* **GIVEN INFORMATION**
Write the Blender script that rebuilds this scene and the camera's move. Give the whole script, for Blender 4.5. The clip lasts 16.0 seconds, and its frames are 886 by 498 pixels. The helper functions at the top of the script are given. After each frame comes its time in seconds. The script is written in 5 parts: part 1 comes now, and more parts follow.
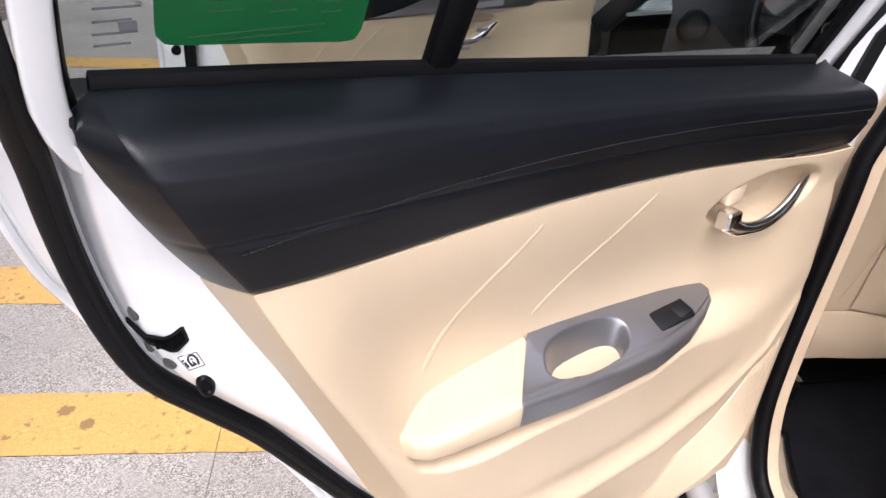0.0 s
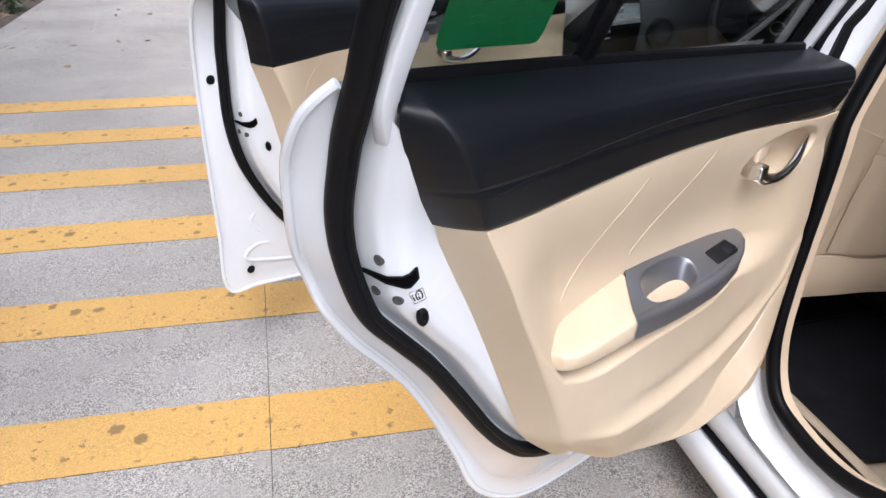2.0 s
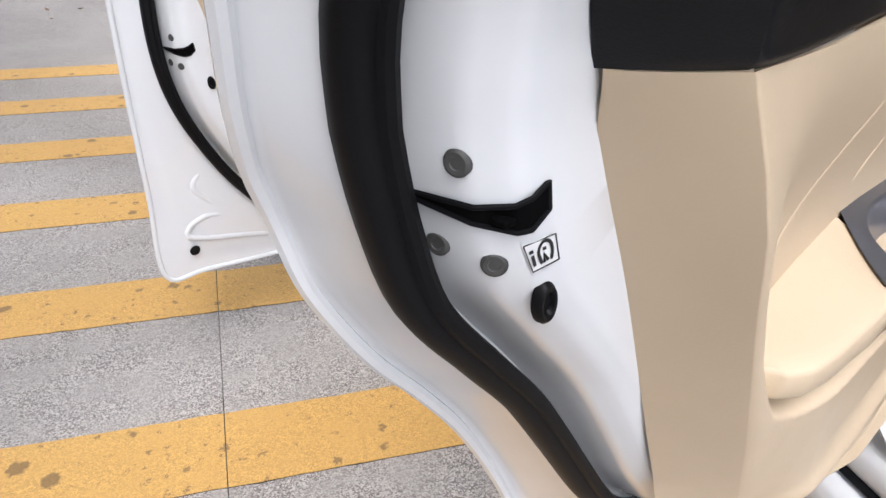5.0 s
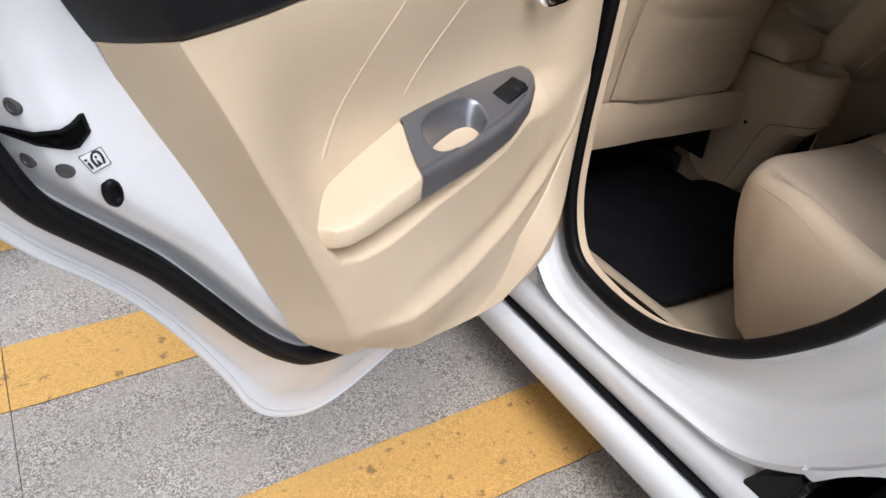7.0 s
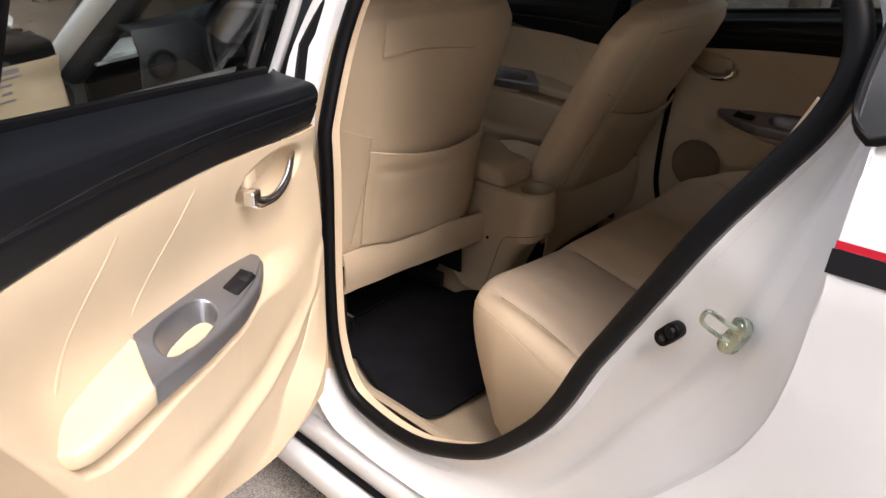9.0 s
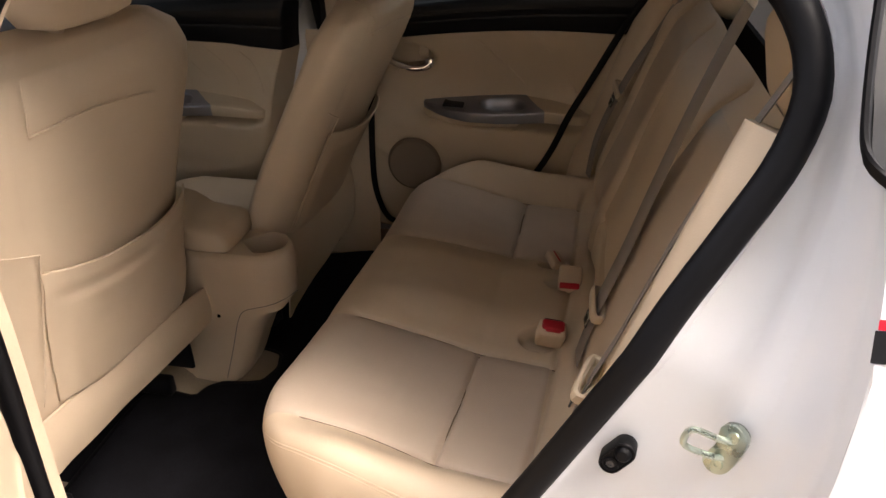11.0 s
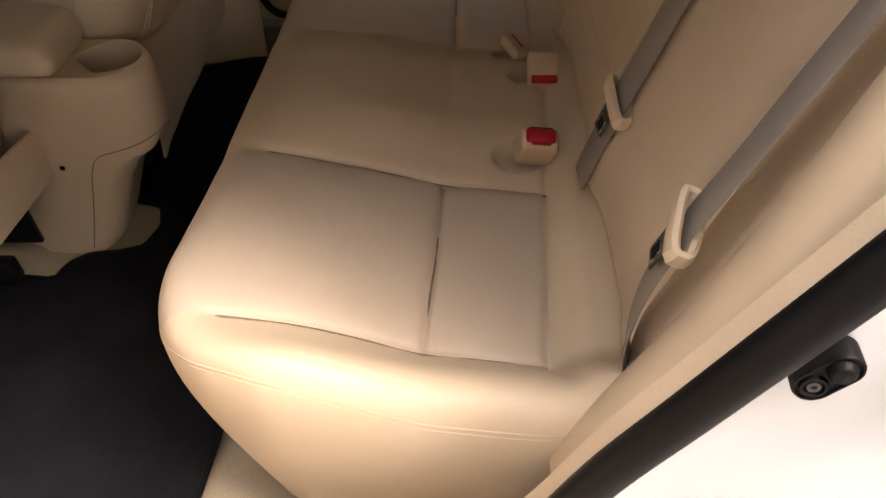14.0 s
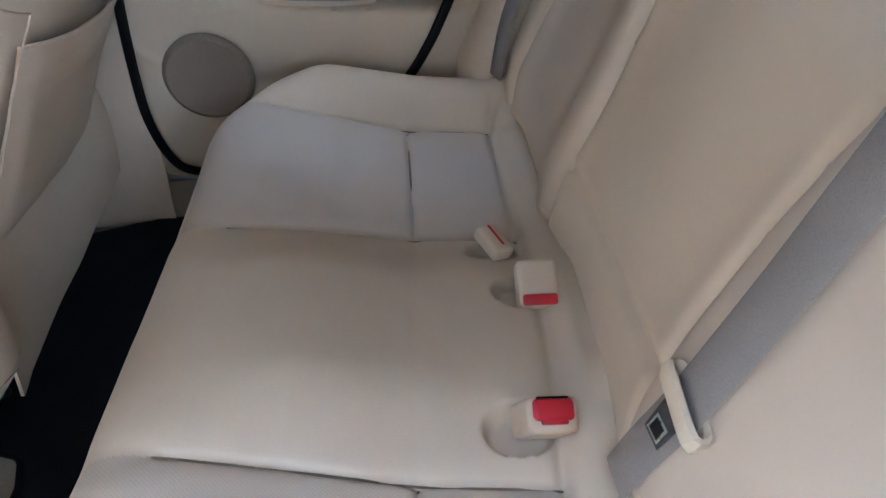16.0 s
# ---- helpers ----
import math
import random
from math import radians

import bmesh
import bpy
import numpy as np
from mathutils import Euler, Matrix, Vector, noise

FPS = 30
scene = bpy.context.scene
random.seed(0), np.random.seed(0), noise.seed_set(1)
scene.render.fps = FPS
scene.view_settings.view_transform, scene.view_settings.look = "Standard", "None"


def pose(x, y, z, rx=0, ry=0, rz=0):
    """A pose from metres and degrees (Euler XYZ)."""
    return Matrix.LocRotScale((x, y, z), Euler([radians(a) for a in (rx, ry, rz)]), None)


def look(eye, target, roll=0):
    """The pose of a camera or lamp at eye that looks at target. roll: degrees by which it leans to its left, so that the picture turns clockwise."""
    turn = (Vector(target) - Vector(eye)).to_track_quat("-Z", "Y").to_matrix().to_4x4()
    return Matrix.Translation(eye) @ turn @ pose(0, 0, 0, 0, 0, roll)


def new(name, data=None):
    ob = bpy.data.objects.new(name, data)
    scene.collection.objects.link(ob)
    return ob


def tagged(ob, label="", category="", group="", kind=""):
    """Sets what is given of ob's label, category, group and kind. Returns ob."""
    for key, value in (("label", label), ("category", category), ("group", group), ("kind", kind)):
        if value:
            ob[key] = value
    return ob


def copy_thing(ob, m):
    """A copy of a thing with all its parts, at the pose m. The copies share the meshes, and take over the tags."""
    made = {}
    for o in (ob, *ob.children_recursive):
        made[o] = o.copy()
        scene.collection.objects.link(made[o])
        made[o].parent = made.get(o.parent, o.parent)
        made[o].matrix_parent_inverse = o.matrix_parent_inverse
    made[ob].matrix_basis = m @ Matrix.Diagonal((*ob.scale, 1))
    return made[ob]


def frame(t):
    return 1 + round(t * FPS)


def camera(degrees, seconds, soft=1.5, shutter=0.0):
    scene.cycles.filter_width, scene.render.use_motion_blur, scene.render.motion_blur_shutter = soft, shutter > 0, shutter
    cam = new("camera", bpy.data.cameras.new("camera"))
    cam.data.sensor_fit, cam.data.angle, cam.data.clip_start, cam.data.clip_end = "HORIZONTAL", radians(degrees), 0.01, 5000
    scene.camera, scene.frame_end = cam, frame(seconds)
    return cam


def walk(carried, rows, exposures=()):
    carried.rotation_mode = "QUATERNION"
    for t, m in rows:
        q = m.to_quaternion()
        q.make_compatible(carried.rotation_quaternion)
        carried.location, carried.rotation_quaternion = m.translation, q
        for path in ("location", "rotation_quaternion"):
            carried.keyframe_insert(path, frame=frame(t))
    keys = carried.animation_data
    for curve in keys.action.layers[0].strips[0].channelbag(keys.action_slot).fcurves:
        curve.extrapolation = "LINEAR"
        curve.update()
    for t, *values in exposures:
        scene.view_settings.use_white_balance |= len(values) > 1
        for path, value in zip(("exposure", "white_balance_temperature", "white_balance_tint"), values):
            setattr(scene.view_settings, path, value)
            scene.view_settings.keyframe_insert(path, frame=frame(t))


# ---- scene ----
cam = camera(63.6, 16.0)
SKY, SUN = 0.46, 1.15
PATH = [
    (0, (-1.484, -0.877, 1.433), (-1.269, 0.841, 0.431), 2.6),
    (0.5, (-1.503, -0.993, 1.431), (-1.329, 0.743, 0.454), 1.9),
    (1, (-1.58, -1.036, 1.441), (-1.404, 0.698, 0.46), 1.3),
    (1.5, (-1.686, -1.05, 1.453), (-1.423, 0.678, 0.481), 1.0),
    (2, (-1.785, -1.051, 1.456), (-1.362, 0.663, 0.517), 0.7),
    (2.5, (-1.831, -1.018, 1.448), (-1.286, 0.712, 0.606), -0.6),
    (3, (-1.834, -0.89, 1.456), (-1.279, 0.882, 0.713), -0.6),
    (3.2, (-1.839, -0.835, 1.443), (-1.305, 0.951, 0.718), -0.2),
    (5.3, (-1.766, -0.63, 1.154), (-1.243, 1.006, 0.13), 1.1),
    (5.5, (-1.757, -0.632, 1.136), (-1.205, 0.973, 0.077), 1.6),
    (6, (-1.739, -0.646, 1.091), (-1.095, 0.871, -0.042), 2.7),
    (6.5, (-1.667, -0.724, 1.099), (-0.904, 0.711, -0.066), 3.7),
    (7, (-1.677, -0.906, 1.287), (-0.781, 0.472, 0.147), 3.7),
    (7.5, (-1.712, -1.02, 1.386), (-0.748, 0.388, 0.344), 2.1),
    (8, (-1.698, -1.049, 1.443), (-0.662, 0.358, 0.468), 0.7),
    (8.5, (-1.678, -1.075, 1.468), (-0.529, 0.274, 0.54), 0.5),
    (9, (-1.619, -1.098, 1.481), (-0.304, 0.117, 0.59), 0.4),
    (9.5, (-1.518, -1.071, 1.478), (-0.043, -0.049, 0.596), -0.4),
    (10, (-1.428, -0.926, 1.479), (0.176, -0.128, 0.589), -1.1),
    (10.2, (-1.404, -0.871, 1.485), (0.242, -0.161, 0.599), -1.1),
    (12.3, (-1.339, -0.595, 1.429), (0.314, -0.515, 0.306), -0.3),
    (12.5, (-1.335, -0.598, 1.415), (0.298, -0.52, 0.263), 0.2),
    (13, (-1.297, -0.639, 1.388), (0.271, -0.549, 0.15), 0.4),
    (13.5, (-1.16, -0.612, 1.313), (0.332, -0.538, -0.015), -0.6),
    (14, (-1.032, -0.528, 1.283), (0.398, -0.485, -0.115), -1.3),
    (14.5, (-0.926, -0.494, 1.268), (0.474, -0.499, -0.16), -0.8),
    (15, (-0.792, -0.505, 1.251), (0.619, -0.54, -0.166), -0.3),
    (15.5, (-0.701, -0.493, 1.25), (0.772, -0.59, -0.098), 1.0),
    (16, (-0.622, -0.494, 1.252), (0.934, -0.628, 0.003), 0.8),
]
EXPOSURES = [
    (0, 0.54, 6250, 17),
    (0.8, 0.32, 6050, 14),
    (2, 0.27, 5900, 13),
    (2.5, 0.27, 5950, 13),
    (3.2, 0.34, 6150, 13),
    (5.5, 0.02, 6050, 12),
    (6.3, -0.02, 6050, 12),
    (7, 0.08, 6000, 11),
    (8.5, 0.57, 6650, 15),
    (9.4, 0.68, 6850, 16),
    (10, 0.90, 6950, 17),
    (12.5, 1.22, 7000, 17),
    (13.5, 1.21, 7000, 17),
    (14, 1.48, 7300, 17),
    (14.5, 1.72, 6500, 12),
    (15, 2.30, 5080, 6),
    (16, 2.97, 4560, 4),
]
walk(cam, [(t, look(eye, target, roll)) for t, eye, target, roll in PATH], EXPOSURES)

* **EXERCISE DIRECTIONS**
Quote the data above in full, leaving out the pictures it holds.

* **RESPONSE TO THE TASK**
Write the Blender script that rebuilds this scene and the camera's move. Give the whole script, for Blender 4.5. The clip lasts 16.0 seconds, and its frames are 886 by 498 pixels. The helper functions at the top of the script are given. After each frame comes its time in seconds. The script is written in 5 parts: part 1 comes now, and more parts follow.
0.0 s
2.0 s
5.0 s
7.0 s
9.0 s
11.0 s
14.0 s
16.0 s
# ---- helpers ----
import math
import random
from math import radians

import bmesh
import bpy
import numpy as np
from mathutils import Euler, Matrix, Vector, noise

FPS = 30
scene = bpy.context.scene
random.seed(0), np.random.seed(0), noise.seed_set(1)
scene.render.fps = FPS
scene.view_settings.view_transform, scene.view_settings.look = "Standard", "None"


def pose(x, y, z, rx=0, ry=0, rz=0):
    """A pose from metres and degrees (Euler XYZ)."""
    return Matrix.LocRotScale((x, y, z), Euler([radians(a) for a in (rx, ry, rz)]), None)


def look(eye, target, roll=0):
    """The pose of a camera or lamp at eye that looks at target. roll: degrees by which it leans to its left, so that the picture turns clockwise."""
    turn = (Vector(target) - Vector(eye)).to_track_quat("-Z", "Y").to_matrix().to_4x4()
    return Matrix.Translation(eye) @ turn @ pose(0, 0, 0, 0, 0, roll)


def new(name, data=None):
    ob = bpy.data.objects.new(name, data)
    scene.collection.objects.link(ob)
    return ob


def tagged(ob, label="", category="", group="", kind=""):
    """Sets what is given of ob's label, category, group and kind. Returns ob."""
    for key, value in (("label", label), ("category", category), ("group", group), ("kind", kind)):
        if value:
            ob[key] = value
    return ob


def copy_thing(ob, m):
    """A copy of a thing with all its parts, at the pose m. The copies share the meshes, and take over the tags."""
    made = {}
    for o in (ob, *ob.children_recursive):
        made[o] = o.copy()
        scene.collection.objects.link(made[o])
        made[o].parent = made.get(o.parent, o.parent)
        made[o].matrix_parent_inverse = o.matrix_parent_inverse
    made[ob].matrix_basis = m @ Matrix.Diagonal((*ob.scale, 1))
    return made[ob]


def frame(t):
    return 1 + round(t * FPS)


def camera(degrees, seconds, soft=1.5, shutter=0.0):
    scene.cycles.filter_width, scene.render.use_motion_blur, scene.render.motion_blur_shutter = soft, shutter > 0, shutter
    cam = new("camera", bpy.data.cameras.new("camera"))
    cam.data.sensor_fit, cam.data.angle, cam.data.clip_start, cam.data.clip_end = "HORIZONTAL", radians(degrees), 0.01, 5000
    scene.camera, scene.frame_end = cam, frame(seconds)
    return cam


def walk(carried, rows, exposures=()):
    carried.rotation_mode = "QUATERNION"
    for t, m in rows:
        q = m.to_quaternion()
        q.make_compatible(carried.rotation_quaternion)
        carried.location, carried.rotation_quaternion = m.translation, q
        for path in ("location", "rotation_quaternion"):
            carried.keyframe_insert(path, frame=frame(t))
    keys = carried.animation_data
    for curve in keys.action.layers[0].strips[0].channelbag(keys.action_slot).fcurves:
        curve.extrapolation = "LINEAR"
        curve.update()
    for t, *values in exposures:
        scene.view_settings.use_white_balance |= len(values) > 1
        for path, value in zip(("exposure", "white_balance_temperature", "white_balance_tint"), values):
            setattr(scene.view_settings, path, value)
            scene.view_settings.keyframe_insert(path, frame=frame(t))


# ---- scene ----
cam = camera(63.6, 16.0)
SKY, SUN = 0.46, 1.15
PATH = [
    (0, (-1.484, -0.877, 1.433), (-1.269, 0.841, 0.431), 2.6),
    (0.5, (-1.503, -0.993, 1.431), (-1.329, 0.743, 0.454), 1.9),
    (1, (-1.58, -1.036, 1.441), (-1.404, 0.698, 0.46), 1.3),
    (1.5, (-1.686, -1.05, 1.453), (-1.423, 0.678, 0.481), 1.0),
    (2, (-1.785, -1.051, 1.456), (-1.362, 0.663, 0.517), 0.7),
    (2.5, (-1.831, -1.018, 1.448), (-1.286, 0.712, 0.606), -0.6),
    (3, (-1.834, -0.89, 1.456), (-1.279, 0.882, 0.713), -0.6),
    (3.2, (-1.839, -0.835, 1.443), (-1.305, 0.951, 0.718), -0.2),
    (5.3, (-1.766, -0.63, 1.154), (-1.243, 1.006, 0.13), 1.1),
    (5.5, (-1.757, -0.632, 1.136), (-1.205, 0.973, 0.077), 1.6),
    (6, (-1.739, -0.646, 1.091), (-1.095, 0.871, -0.042), 2.7),
    (6.5, (-1.667, -0.724, 1.099), (-0.904, 0.711, -0.066), 3.7),
    (7, (-1.677, -0.906, 1.287), (-0.781, 0.472, 0.147), 3.7),
    (7.5, (-1.712, -1.02, 1.386), (-0.748, 0.388, 0.344), 2.1),
    (8, (-1.698, -1.049, 1.443), (-0.662, 0.358, 0.468), 0.7),
    (8.5, (-1.678, -1.075, 1.468), (-0.529, 0.274, 0.54), 0.5),
    (9, (-1.619, -1.098, 1.481), (-0.304, 0.117, 0.59), 0.4),
    (9.5, (-1.518, -1.071, 1.478), (-0.043, -0.049, 0.596), -0.4),
    (10, (-1.428, -0.926, 1.479), (0.176, -0.128, 0.589), -1.1),
    (10.2, (-1.404, -0.871, 1.485), (0.242, -0.161, 0.599), -1.1),
    (12.3, (-1.339, -0.595, 1.429), (0.314, -0.515, 0.306), -0.3),
    (12.5, (-1.335, -0.598, 1.415), (0.298, -0.52, 0.263), 0.2),
    (13, (-1.297, -0.639, 1.388), (0.271, -0.549, 0.15), 0.4),
    (13.5, (-1.16, -0.612, 1.313), (0.332, -0.538, -0.015), -0.6),
    (14, (-1.032, -0.528, 1.283), (0.398, -0.485, -0.115), -1.3),
    (14.5, (-0.926, -0.494, 1.268), (0.474, -0.499, -0.16), -0.8),
    (15, (-0.792, -0.505, 1.251), (0.619, -0.54, -0.166), -0.3),
    (15.5, (-0.701, -0.493, 1.25), (0.772, -0.59, -0.098), 1.0),
    (16, (-0.622, -0.494, 1.252), (0.934, -0.628, 0.003), 0.8),
]
EXPOSURES = [
    (0, 0.54, 6250, 17),
    (0.8, 0.32, 6050, 14),
    (2, 0.27, 5900, 13),
    (2.5, 0.27, 5950, 13),
    (3.2, 0.34, 6150, 13),
    (5.5, 0.02, 6050, 12),
    (6.3, -0.02, 6050, 12),
    (7, 0.08, 6000, 11),
    (8.5, 0.57, 6650, 15),
    (9.4, 0.68, 6850, 16),
    (10, 0.90, 6950, 17),
    (12.5, 1.22, 7000, 17),
    (13.5, 1.21, 7000, 17),
    (14, 1.48, 7300, 17),
    (14.5, 1.72, 6500, 12),
    (15, 2.30, 5080, 6),
    (16, 2.97, 4560, 4),
]
walk(cam, [(t, look(eye, target, roll)) for t, eye, target, roll in PATH], EXPOSURES)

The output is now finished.